1. The Legend of Heroes: Trails to Azure (Switch, 2023)
Crossbell is, overall, the strongest arc of Trails, partly for its stronger focus, partly because it's only two games, partly because both games feel complete but with material to build on later. But what stands out in Azure in specific is how well they're able to pay off the prior game, and how much all the intricate plotting is just a nice bonus because what we're here for is for our heroes going from a determined scrappy bunch here to save their daughter to outright righteous anger as they realize how much absolute bullshit the villain gang has been feeding said daughter, and how their entire plan hinges on making a little girl the sole savior of the world while they shunt all the responsibility and reap all the rewards.

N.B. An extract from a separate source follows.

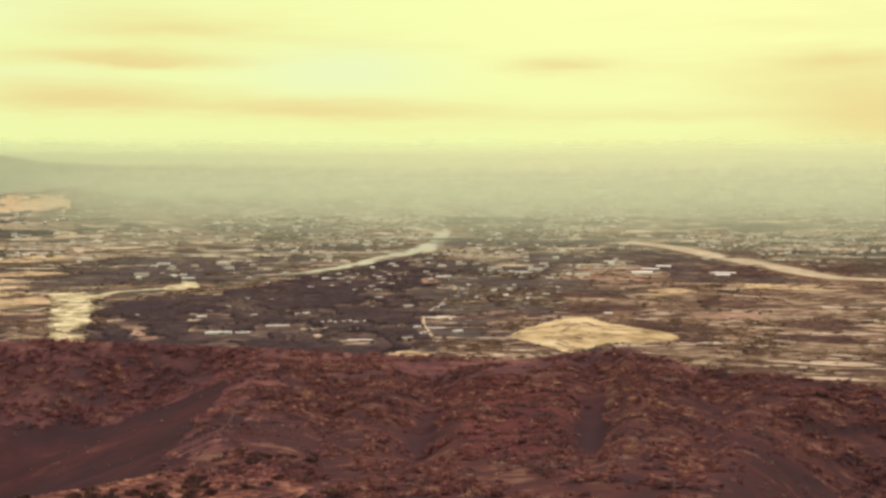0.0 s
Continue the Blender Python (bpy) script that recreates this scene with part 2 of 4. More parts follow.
wall_mat = material("whitewashed_wall", ((0.15, (0.46, 0.40, 0.33)), (0.6, (0.80, 0.75, 0.66)), (0.9, (0.90, 0.87, 0.80))), grain=0.6, patch=0.05, vary="object", spread=0.6)
roof_pale_mat = material("pale_sheet_roof", ((0.1, (0.30, 0.23, 0.18)), (0.4, (0.48, 0.40, 0.32)), (0.7, (0.84, 0.77, 0.66)), (0.95, (0.90, 0.87, 0.80))), grain=0.3, patch=0.05, vary="object", spread=0.8, rough=0.6)
roof_clay_mat = material("clay_tile_roof", ((0.2, (0.16, 0.08, 0.06)), (0.8, (0.36, 0.20, 0.14))), grain=0.5, patch=0.05, vary="object", spread=0.6)
shed_roof_mat = material("white_metal_roof", ((0.15, (0.62, 0.57, 0.49)), (0.6, (0.84, 0.80, 0.72)), (0.9, (0.93, 0.91, 0.86))), grain=0.3, patch=0.05, vary="object", spread=0.6, rough=0.6)
dark_mat = material("dark_opening", ((0.2, (0.03, 0.03, 0.03)), (0.8, (0.06, 0.055, 0.05))))
far_roof_mat = material("far_pale_roof", ((0.15, (0.24, 0.18, 0.14)), (0.45, (0.50, 0.42, 0.32)), (0.8, (0.90, 0.84, 0.72))), grain=0.3, patch=0.05, vary="island", spread=0.85)


def water_material():
    m = bpy.data.materials.new("river_water")
    m.use_nodes = True
    g = Nodes(m.node_tree)
    out, bsdf = g.add("ShaderNodeOutputMaterial"), g.add("ShaderNodeBsdfPrincipled")
    g.link(bsdf.outputs[0], out.inputs[0])
    bsdf.inputs["Base Color"].default_value = (0.46, 0.42, 0.30, 1)
    bsdf.inputs["Roughness"].default_value = 0.25
    pos = g.add("ShaderNodeNewGeometry").outputs["Position"]
    b = g.add("ShaderNodeBump")
    b.inputs["Strength"].default_value, b.inputs["Distance"].default_value = 0.25, 0.4
    g.link(g.noise(pos, 0.3, 3.0), b.inputs["Height"])
    g.link(b.outputs[0], bsdf.inputs["Normal"])
    return m


water_mat = water_material()


def haze_material():
    """Valley haze in drifts one behind another: thin over the near plain, thick before the mountains, fading out above the skyline."""
    m = bpy.data.materials.new("valley_haze")
    m.use_nodes = True
    g = Nodes(m.node_tree)
    out = g.add("ShaderNodeOutputMaterial")
    xyz = g.add("ShaderNodeSeparateXYZ")
    pos = g.add("ShaderNodeNewGeometry").outputs["Position"]
    g.link(pos, xyz.inputs[0])
    x, y, z = xyz.outputs
    r = g.calc("SQRT", g.calc("ADD", g.calc("MULTIPLY", x, x), g.calc("MULTIPLY", y, y)))
    az = g.calc("MULTIPLY", g.calc("ARCTAN2", x, y), 57.2958)
    el = g.calc("MULTIPLY", g.calc("DIVIDE", g.calc("SUBTRACT", z, EYE), r), 57.2958)
    # height above the rising plain
    climb = g.calc("MAXIMUM", g.calc("DIVIDE", g.calc("SUBTRACT", r, 2300.0), 2600.0), 0.0)
    above = g.calc("SUBTRACT", z, g.calc("MULTIPLY", g.calc("MULTIPLY", climb, climb), 130.0))
    bank = g.calc("GREATER_THAN", r, 4630.0)
    side = g.ramp(g.calc("MULTIPLY_ADD", az, 1.0 / 72, 0.5), ((0.10, 0.0), (0.36, 0.10), (0.48, 0.42), (0.70, 1.0), (0.90, 0.9)), smooth=True)
    stretch = g.add("ShaderNodeCombineXYZ")
    g.link(g.calc("MULTIPLY", az, 0.55), stretch.inputs[0])
    g.link(g.calc("MULTIPLY", el, 1.6), stretch.inputs[1])
    g.link(g.calc("MULTIPLY", r, 0.004), stretch.inputs[2])
    drift = g.noise(stretch.outputs[0], 1.0, 4.0, 0.55)
    wobble = g.calc("MULTIPLY_ADD", drift, 1.2, -0.6)
    # near drifts
    amount = g.ramp(g.calc("DIVIDE", r, 5000.0), ((0.52, 0.085), (0.64, 0.18), (0.76, 0.29), (0.86, 0.38), (0.92, 0.42)))
    amount = g.calc("MULTIPLY", amount, g.calc("MULTIPLY_ADD", side, 0.55, 0.9))
    amount = g.calc("MULTIPLY", amount, g.calc("MULTIPLY_ADD", drift, 1.3, 0.35))
    u = g.calc("DIVIDE", g.calc("ADD", az, 8.8), 3.2)
    amount = g.calc("MULTIPLY", amount, g.calc("MULTIPLY_ADD", g.calc("POWER", 2.718, g.calc("MULTIPLY", g.calc("MULTIPLY", u, u), -1.0)), -0.78, 1.0))
    foot = g.ramp(g.calc("DIVIDE", above, 60.0), ((0.0, 0.0), (0.35, 0.45), (1.0, 1.0)), smooth=True)
    top = g.ramp(g.calc("MULTIPLY_ADD", el, 0.25, g.calc("MULTIPLY_ADD", wobble, 0.25, 0.5)), ((0.40, 1.0), (0.75, 0.0)), smooth=True)
    near = g.calc("MULTIPLY", g.calc("MULTIPLY", amount, foot), top)
    # the bank before the mountains: a soft top in the east, thinner over the ridge in the west
    lift = g.calc("MULTIPLY_ADD", wobble, 0.35, el)
    soft_top = g.ramp(g.calc("MULTIPLY_ADD", lift, 0.25, 0.25), ((0.30, 1.0), (0.46, 0.96), (0.56, 0.88), (0.64, 0.52), (0.77, 0.0)), smooth=True)
    ridge_top = g.ramp(g.calc("MULTIPLY_ADD", el, 0.25, 0.25), ((0.30, 1.0), (0.68, 0.97), (0.745, 0.85), (0.785, 0.0)), smooth=True)
    west = g.ramp(g.calc("MULTIPLY_ADD", az, 1.0 / 72, 0.5), ((0.27, 1.0), (0.335, 0.0)), smooth=True)
    soft_top = g.calc("ADD", g.calc("MULTIPLY", soft_top, g.calc("SUBTRACT", 1.0, west)), g.calc("MULTIPLY", ridge_top, west))
    body = g.calc("MULTIPLY_ADD", side, 0.17, 0.84)
    wall = g.calc("MULTIPLY", g.calc("MULTIPLY", soft_top, body), g.ramp(g.calc("DIVIDE", above, 40.0), ((0.0, 0.35), (1.0, 1.0)), smooth=True))
    wall = g.calc("MULTIPLY", wall, g.calc("MULTIPLY_ADD", drift, 0.2, 0.92))
    dens = g.calc("ADD", g.calc("MULTIPLY", near, g.calc("SUBTRACT", 1.0, bank)), g.calc("MULTIPLY", wall, bank))
    dens = g.calc("MINIMUM", dens, 0.97)
    # the bank's colour brightens eastward, putting the sunward glow into its tone
    tone = g.mix(g.calc("MULTIPLY", side, bank), (0.585, 0.655, 0.475), (0.70, 0.745, 0.51))
    clear, lit, thru, both, mixed = (g.add("ShaderNodeBsdfTransparent"), g.add("ShaderNodeBsdfDiffuse"), g.add("ShaderNodeBsdfTranslucent"),
                                     g.add("ShaderNodeMixShader", i0=0.55), g.add("ShaderNodeMixShader"))
    for s in (lit, thru):
        g.link(tone, s.inputs[0])
    g.link(lit.outputs[0], both.inputs[1])
    g.link(thru.outputs[0], both.inputs[2])
    g.link(dens, mixed.inputs[0])
    g.link(clear.outputs[0], mixed.inputs[1])
    g.link(both.outputs[0], mixed.inputs[2])
    g.link(mixed.outputs[0], out.inputs[0])
    return m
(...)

I dunno I feel bad not having more superlatives here. I just like games of this vintage, of this style, and they rarely make them quite this well. There's better games from its original vintage (c 2011) but not many, and most of those lacked the sense of place Crossbell has. Sometimes I worry that looking more at late-translations and remakes is a bad sign in some ways. Then again I do have like a hundred video games to play. Maybe I should worry less.